SPRINGFIELD – Governor Pat Quinn has announced a plan to name the Illinois State Museum Building in Springfield after the late U.S. Senator Alan Dixon.
Quinn initiated and is working with the Illinois General Assembly to pass a joint resolution making that designation official.
"Alan Dixon served with distinction on the local, state and federal levels and was an integral part of our state's history for four decades," Quinn said in a statement. "Naming this building in his honor will help serve as a reminder of his lasting legacy of public service and his dedication to the people of Illinois."
"This is a very fitting way to honor the career of Alan Dixon who served the residents of our state with honor and energy for decades.
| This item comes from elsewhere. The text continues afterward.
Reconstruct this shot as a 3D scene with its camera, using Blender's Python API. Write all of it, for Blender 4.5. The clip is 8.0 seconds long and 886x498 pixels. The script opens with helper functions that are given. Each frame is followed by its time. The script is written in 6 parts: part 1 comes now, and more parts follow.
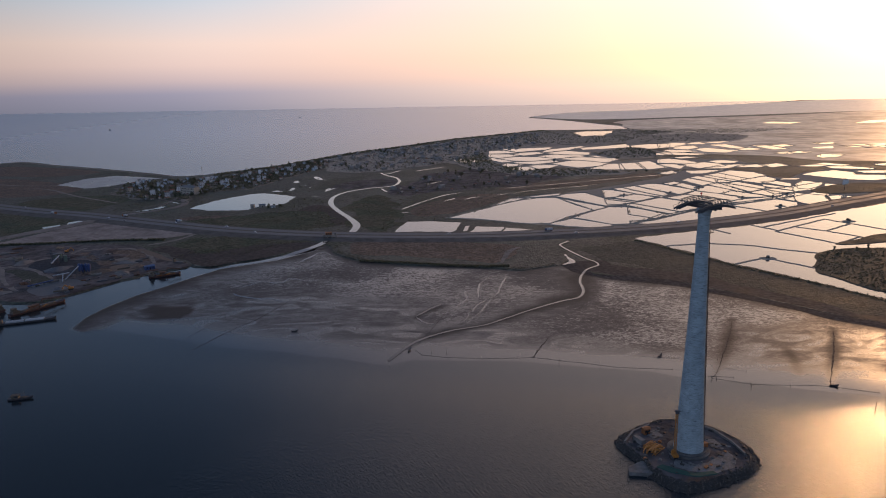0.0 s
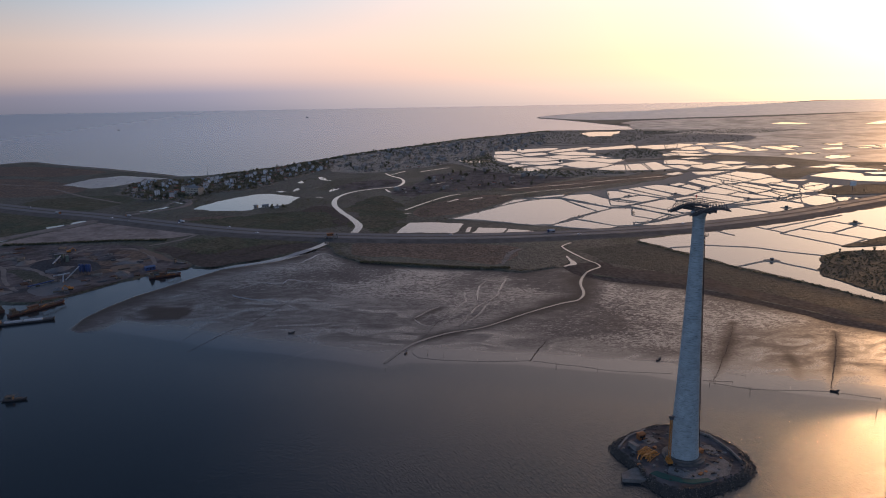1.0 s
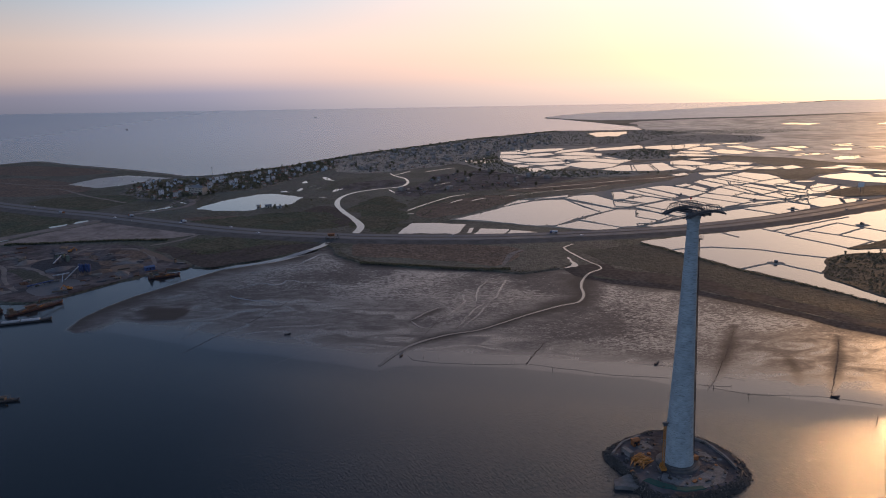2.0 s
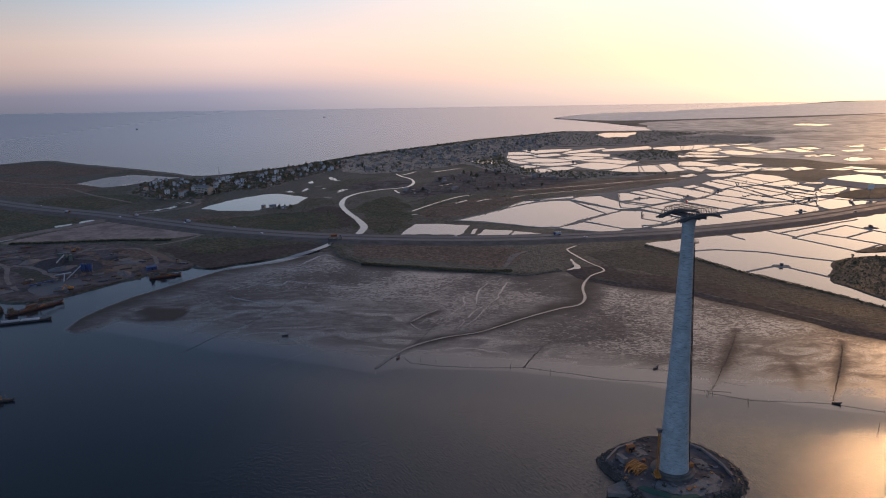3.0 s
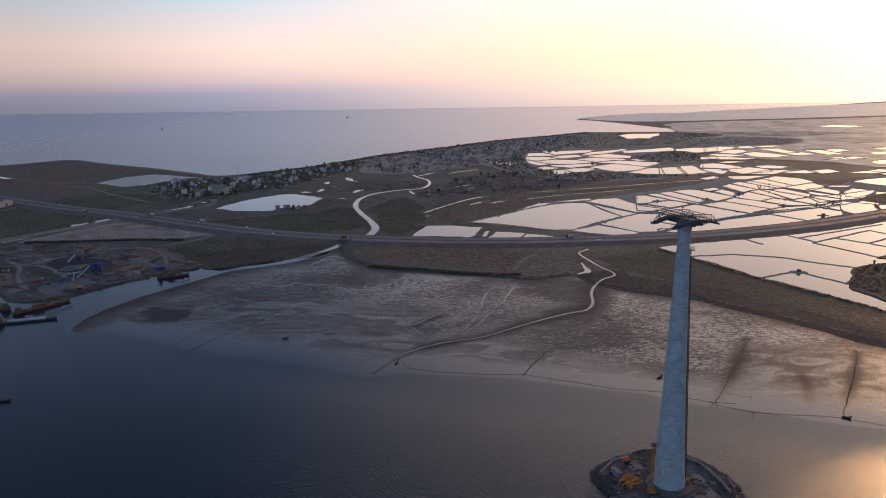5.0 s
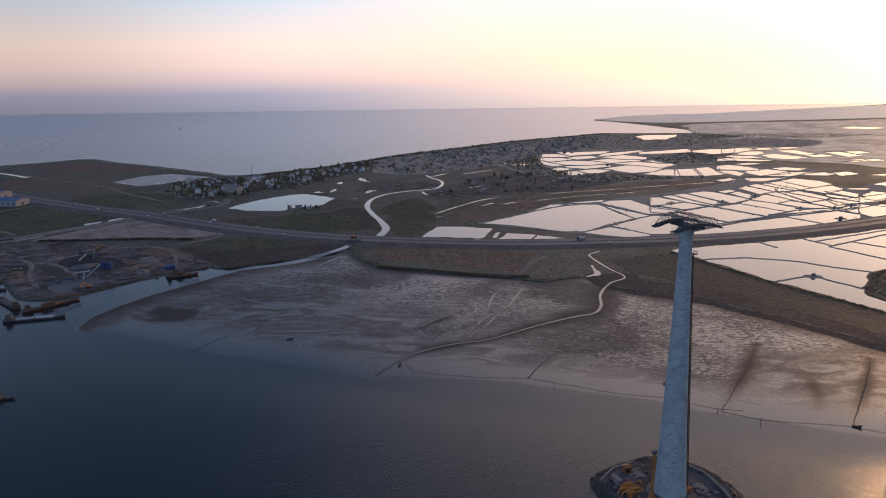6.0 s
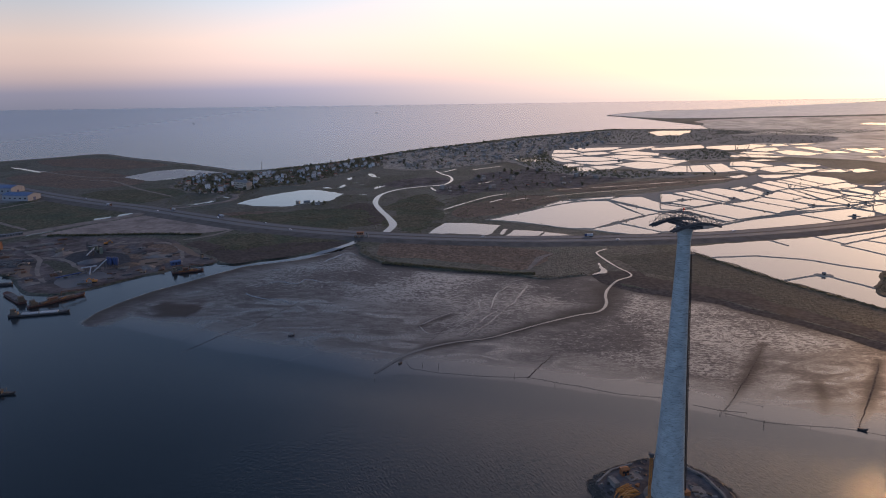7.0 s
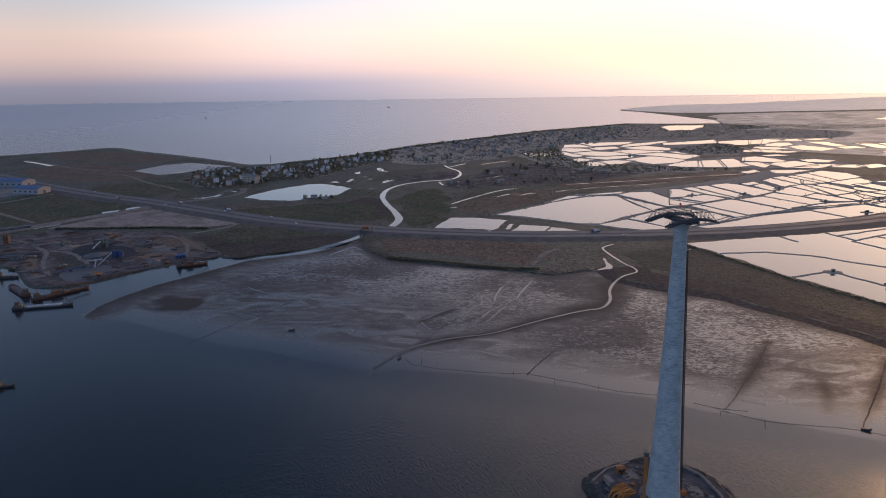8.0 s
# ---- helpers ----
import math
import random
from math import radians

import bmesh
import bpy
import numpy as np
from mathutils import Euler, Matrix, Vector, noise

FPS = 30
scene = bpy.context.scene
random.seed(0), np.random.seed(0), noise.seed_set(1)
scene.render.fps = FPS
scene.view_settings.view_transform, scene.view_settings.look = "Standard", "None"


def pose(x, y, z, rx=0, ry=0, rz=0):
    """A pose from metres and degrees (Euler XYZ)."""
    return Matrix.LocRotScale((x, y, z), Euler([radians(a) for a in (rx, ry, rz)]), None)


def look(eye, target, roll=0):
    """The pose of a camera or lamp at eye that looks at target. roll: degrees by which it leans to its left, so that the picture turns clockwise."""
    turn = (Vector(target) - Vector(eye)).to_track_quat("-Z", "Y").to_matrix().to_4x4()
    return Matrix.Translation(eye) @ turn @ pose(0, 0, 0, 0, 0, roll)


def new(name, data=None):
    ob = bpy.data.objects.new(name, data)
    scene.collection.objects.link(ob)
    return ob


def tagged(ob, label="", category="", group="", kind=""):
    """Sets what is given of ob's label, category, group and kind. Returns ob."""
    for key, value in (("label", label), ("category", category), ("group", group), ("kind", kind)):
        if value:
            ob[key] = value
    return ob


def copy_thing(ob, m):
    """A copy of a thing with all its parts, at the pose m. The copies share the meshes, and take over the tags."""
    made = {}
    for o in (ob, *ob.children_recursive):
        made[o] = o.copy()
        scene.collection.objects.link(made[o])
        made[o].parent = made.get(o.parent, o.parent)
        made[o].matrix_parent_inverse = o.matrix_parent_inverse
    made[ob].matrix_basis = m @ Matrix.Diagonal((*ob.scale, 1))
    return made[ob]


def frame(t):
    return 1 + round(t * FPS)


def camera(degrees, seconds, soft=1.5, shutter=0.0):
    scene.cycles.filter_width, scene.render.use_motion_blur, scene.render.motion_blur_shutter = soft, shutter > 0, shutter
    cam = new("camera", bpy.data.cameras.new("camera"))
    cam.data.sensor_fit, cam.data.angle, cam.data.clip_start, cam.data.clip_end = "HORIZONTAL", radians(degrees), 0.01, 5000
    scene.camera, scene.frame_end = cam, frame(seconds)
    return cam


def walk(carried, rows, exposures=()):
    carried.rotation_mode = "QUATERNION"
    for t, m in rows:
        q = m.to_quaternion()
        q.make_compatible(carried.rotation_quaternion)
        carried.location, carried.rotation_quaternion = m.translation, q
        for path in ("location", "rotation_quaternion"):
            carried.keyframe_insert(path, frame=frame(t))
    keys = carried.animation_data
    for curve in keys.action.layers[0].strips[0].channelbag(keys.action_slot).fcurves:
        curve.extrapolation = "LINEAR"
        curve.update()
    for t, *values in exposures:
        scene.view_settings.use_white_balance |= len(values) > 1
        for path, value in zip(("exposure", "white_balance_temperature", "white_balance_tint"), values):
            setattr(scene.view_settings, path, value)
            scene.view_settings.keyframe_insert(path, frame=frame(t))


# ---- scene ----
cam = camera(63.8, 8.0, soft=1.0)
PATH = [
    (0, (20.199, 14.689, 170.851), (20.256, 16.635, 170.393), -1.0),
    (0.5, (24.102, 16.431, 170.927), (24.147, 18.378, 170.469), -1.0),
    (1, (27.909, 18.066, 170.986), (27.942, 20.013, 170.529), -1.0),
    (1.5, (32.028, 20.427, 170.815), (32.049, 22.374, 170.358), -1.0),
    (3, (43.829, 26.299, 171.026), (43.81, 28.246, 170.57), -0.9),
    (3.5, (47.986, 28.682, 170.777), (47.951, 30.629, 170.321), -0.9),
    (4, (51.396, 30.807, 170.845), (51.348, 32.754, 170.39), -0.9),
    (4.5, (55.114, 32.742, 171.064), (55.048, 34.689, 170.609), -0.9),
    (6, (66.605, 39.229, 170.623), (66.47, 41.173, 170.171), -0.8),
    (6.5, (70.386, 41.546, 170.82), (70.229, 43.487, 170.363), -0.8),
    (7, (74.029, 43.853, 170.794), (73.856, 45.791, 170.33), -0.8),
    (7.5, (77.919, 45.827, 170.48), (77.73, 47.761, 170.008), -0.8),
    (8, (81.514, 48.14, 169.945), (81.306, 50.071, 169.467), -0.8),
]
walk(cam, [(t, look(eye, target, roll)) for t, eye, target, roll in PATH], [(0, 0.31, 6600, 16), (4, 0.47, 6550, 16), (8, 0.67, 6550, 17)])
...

I will be proud to sponsor this resolution," Illinois House Speaker Michael J. Madigan said in a statement.
"Alan Dixon's legacy of bipartisanship, leadership and commitment to seeking the common good represents the best aspects of public service in our state and country," Illinois Senate President John J. Cullerton said.
The Illinois State Museum at 502 S. Spring St. in Springfield will be named the Alan J. Dixon Building of the Illinois State Museum upon passage of the joint resolution.
Dixon was born in Belleville on July 7, 1927. He earned a law degree and served in the U.S. Navy during World War II. Dixon was elected one of the youngest legislators ever to serve in the Illinois House of Representatives and served as an Illinois State Representative from 1951 to 1963. He served in the Illinois State Senate from 1963 to 1971, rising to the position of Assistant Democratic Leader. He also served as Illinois Treasurer from 1971 to 1977 and Secretary of State from 1977 to 1981. Dixon served in the U.S. Senate from 1980 to 1993, and was chairman of the Defense Base Closure and Realignment Commission in 1994 and 1995. Dixon died on July 6, 2014, and is survived by his wife, Joan "Jody" Fox Dixon, three children, eight grandchildren and seven great-grandchildren.
The Illinois State Museum is headquartered in Springfield with branch facilities throughout the state. All State Museum facilities are open to the public free of charge.